To deliver us from slavery, an Innocent One had to be enslaved. Yet, by his mercy and grace, God redeemed us from bondage to slavery. But the cost was great. There was One who is innocent, yet He became like one who is unclearn, like one who is covered with sin and shame. Though he was free, he became like a slave in bondage and suffered like one in bondage. On the cross, he experienced what slaves experience: helplessness, hopelessness, torture, injustice, insults, beatings, blaming, abandonment until his flesh and his body was ripped apart unto death. Yet, his death in the injustice of slavery as an innocent man, brought forth our deliverance from slavery into freedom.
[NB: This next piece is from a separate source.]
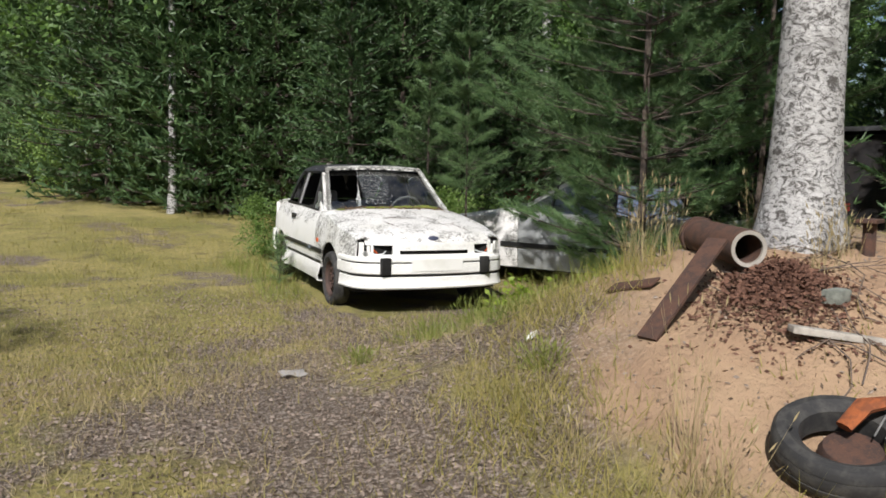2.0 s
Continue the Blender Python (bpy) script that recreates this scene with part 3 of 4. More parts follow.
P, r = scatter(6000, -2.2, .1, -9.0, -4.6, bank_foot, 65)
D = r.normal(size=P.shape) * .5 + np.array([0, 0, 1.0])
tagged(new("bank_grass", tri_mesh("bank_grass", blades(P - [0, 0, .01], D, r.uniform(.06, .20, len(P)), .005, r), GRASS_MAT)), "yellow-green grass round the foot of the sandy bank", "grass", kind="stuff")


def straw_tuft(x, y, n, h, spread, seed, label, mat=STRAW, w=.004):
    r = np.random.default_rng(seed)
    z = ground_z(x, y)
    P = np.column_stack([x + r.normal(size=n) * .05, y + r.normal(size=n) * .05, np.full(n, z - .02)])
    D = r.normal(size=(n, 3)) * spread + np.array([0, 0, 1.0])
    L = r.uniform(.4, 1, n) * h
    V = [blades(P, D, L, w, r)]
    heads = P + unit(D) * (L * .93)[:, None]
    V.append(leaves(heads, D, .05, .008, r))
    ob = new("grass_tuft", tri_mesh("grass_tuft", np.concatenate(V), mat))
    return tagged(ob, label, "grass", "tufts on the bank")


for i, (x, y, n, h, sp) in enumerate(((.0, -5.25, 46, .60, .20), (.14, -5.38, 26, .5, .25), (.52, -6.2, 60, .32, .3), (.35, -6.3, 40, .28, .3), (-1.02, -7.15, 70, .38, .35), (-.95, -6.9, 26, .75, .12),
                                      (.95, -5.2, 45, .5, .25), (-1.25, -6.6, 60, .28, .4), (.15, -5.0, 50, .4, .3), (-.72, -7.9, 50, .35, .3))):
    straw_tuft(x, y, n, h, sp, 70 + i, "tuft of tall dry straw-coloured grass on the bank")
for i, (x, y, n, h) in enumerate(((-.35, -3.75, 260, .30), (-.55, -3.3, 160, .22), (.25, -2.9, 160, .28), (-1.0, -5.9, 160, .16), (-1.45, -4.35, 120, .14), (-.75, -5.0, 120, .18), (1.0, -2.6, 160, .3))):
    straw_tuft(x, y, n, h, .55, 90 + i, "low arching tuft of fresh green grass", FERN, .006)


def herb(x, y, n, h, leaf, seed, mat, label):
    r = np.random.default_rng(seed)
    z = ground_z(x, y)
    root = thing("shrub", label, "shrub", Matrix.Translation((x, y, z)))
    g, tips = Geo(), []
    for i in range(7):
        a = r.uniform(0, 6.28)
        e = np.array([math.cos(a) * h * .5, math.sin(a) * h * .5, h * r.uniform(.6, 1)])
        g.tube([(0, 0, -.03), e * .5 + [0, 0, .05 * h], e], [.004, .003, .002], 4, False)
        tips += [e * r.uniform(.4, 1.05) for _ in range(n // 7)]
    part("stem", g, TWIG, root)
    T = np.array(tips) + r.normal(size=(len(tips), 3)) * h * .13
    D = r.normal(size=T.shape) * np.array([1, 1, .4])
    ob = new("foliage", tri_mesh("foliage", leaves(T, D, leaf, leaf * .6, r), mat))
    ob.parent = root
    return root


for i, (x, y, n, h, lf) in enumerate(((.02, -3.95, 260, .28, .055), (.45, -3.95, 170, .24, .055), (.62, -4.2, 110, .22, .055), (.7, -3.7, 130, .28, .05), (1.25, -3.0, 110, .5, .06), (-.4, -4.2, 60, .2, .06), (2.0, -2.9, 120, .6, .06))):
    herb(x, y, n, h, lf, 110 + i, SHRUB_LEAF, "low shrub with bright yellow-green leaves")
herb(-5.3, 18.6, 300, .9, .14, 130, SHRUB_LEAF, "bright yellow-green shrub at the foot of a birch")


# ---- things on the sandy bank ----
def steel_pipe():
    root = thing("steel_pipe", "short rusty steel pipe with a pale rim lying on the bank", "pipe", Matrix.Translation((.05, -6.09, 1.03)) @ Vector((.30, .95, .02)).to_track_quat("Z", "Y").to_matrix().to_4x4())
    outer = [(.076, -.01), (.094, -.012), (.098, 0), (.098, .62), (.110, .62), (.110, .66), (.08, .66), (.075, .62), (.075, 0)]
    part("pipe_wall", Geo().lathe(outer + [(.076, -.01)], 28, Matrix()), RUST, root)
    part("pipe_rim", Geo().lathe([(.073, -.014), (.093, -.017), (.096, .004), (.076, .02), (.073, -.014)], 28, Matrix()), ARM_REST, root, "chalky white pipe rim")


steel_pipe()
plank = thing("steel_plate", "flat rust-brown steel bar leaning down the bank", "plate")
part("bar", Geo().beam([(-.10, -6.04, 1.075), (-.36, -6.11, .845), (-.60, -6.17, .625)], .115, .014, (.35, -.94, .1)), RUST, plank)
slab = thing("steel_sheet", "thin brown metal sheet half buried in sand", "sheet")
part("sheet", Geo().box((-.30, -5.62, ground_z(-.30, -5.62) + .012), (.30, .11, .014), Vector((-(ground_z(-.2, -5.62) - ground_z(-.4, -5.62)) / .2, -(ground_z(-.3, -5.52) - ground_z(-.3, -5.72)) / .2, 1)).to_track_quat("Z", "Y").to_matrix().to_4x4() @ Matrix.Rotation(.6, 4, "Z"), .004), RUST, slab)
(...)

This is the grace of God.

Why the Law? As stated earlier, the Law was never intended to enslave one to the Law but to enhance the liberated life. The Law was given not as a burdensome imposition, but to help us remember the grace of the God who redeemed us from our horrific life of slavery. The Law was never inteneded to bind us to a code of conduct but to deepen our covenant relationship with God.

May God bless you to remember and never forget the grace of God who delivered you from a life of slavery. May you then love the Law not as a moralistic legalistic Pharisee but as a lover of the One who delivered you.

References:

  1. Block, Daniel I. DeuteronomyThe NIV Application Commentary. Grand Rapids: Zondervan. 2012.
  2. Fernando, Ajith. Deuteronomy: Loving Obedience to a Loving God. Wheaton: Crossway. 2012.
  3. Woods, Edward J. Deuteronomy: An Introduction and Commentary (Tyndale Old Testament Commentaries). Downers Grove: Intervarsity Press. 2011.